Working time, as used in this law, is defined as the time from the start of work until its conclusion during which an employee performs work or is available to the employer, excluding breaks.

Working process rules, shift schedules, or an employment contract must specify the start and conclusion of each workday.

Regular working time

An employee’s usual daily working period cannot exceed eight hours, and their regular weekly time cannot exceed forty hours. Within the purpose of this law, “daily working time” refers to time spent working for 24 hours.

The regular worktime of another weekday may be extended, but not by more than an hour, if the daily worktime on any given weekday is less than the regular daily time. In this scenario, the requirements for the weekly time must be followed.

If an employee is involved in work that entails a specific risk for at least 50% of their usual daily or weekly work time, their standard working hours cannot exceed seven per day or 35 per week. Other groups of employees may also have regular shortened working hours set by the Cabinet.

Work hours for individuals under the age of 18

A five-day workweek must be stated for individuals under the age of 18. Under 13 children are prohibited from working more than two hours per day or more than ten hours per week if the work is performed during the school year. If the work is a job, performed for more than four hours a day and more than 20 hours a week if the work is performed for more than seven hours per day and more than 35 hours per week during a time when schools are out, but when a child has already turned 15 years old.

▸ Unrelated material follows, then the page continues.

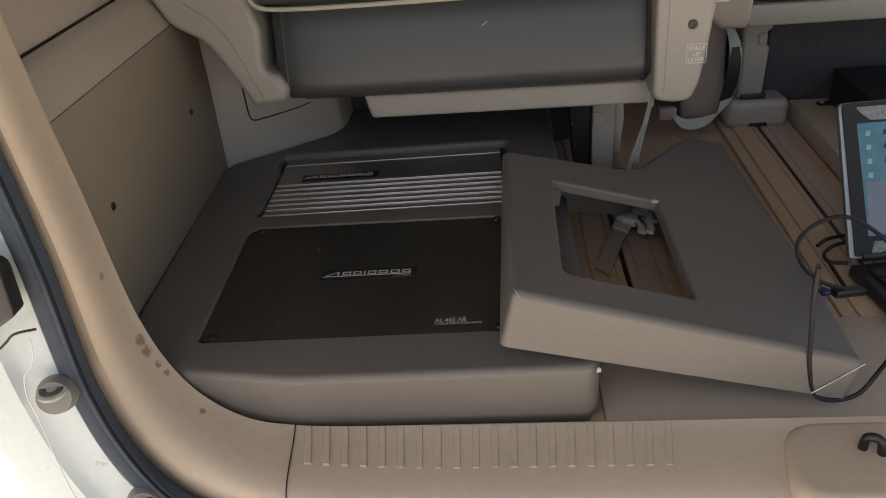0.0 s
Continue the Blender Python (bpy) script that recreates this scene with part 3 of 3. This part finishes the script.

Teenagers are not allowed to work more than seven hours per day or 35 hours per week.

If a person under 18 continues to pursue primary, secondary, or occupational education in addition to working, the total amount of time spent on studies and work must not exceed seven hours per day and 35 hours per week.

If an under 18 person works for more than one employer, the work time must be added up.

Length of a working week

Employees are required to work a five-day workweek. Employers must designate a six-day workweek after consulting with employee representatives if a five-day workweek cannot be determined owing to the nature of the work.

The daily working time cannot be longer than seven hours if a six-day workweek is established. Employees whose regular working hours are limited to the period allotted in Section 131, Paragraph 3 of this Law may not work more than six hours each day.

Saturdays must have a shorter workday than other days. An employment contract, working process rules, or a collective agreement must all specify the Saturday workday length.

An employer may designate a working day as a holiday and move it to Saturday of the same week or of a different week within the same month if a working week includes a day that falls between a public holiday and the week’s days off.

Part-time work

In an employment contract, an employer and employee may agree to part-time work that is less than the ordinary daily or weekly working hours.

An employer must consider requests for part-time work from women who are pregnant, women who wish to breastfeed for up to a year after giving birth, and employees who have children under the age of 14 or children who are disabled and under the age of 18 and who wish to work part-time.

An employee who is employed part-time is subject to the same rules that apply to an employee who is employed during regular working hours.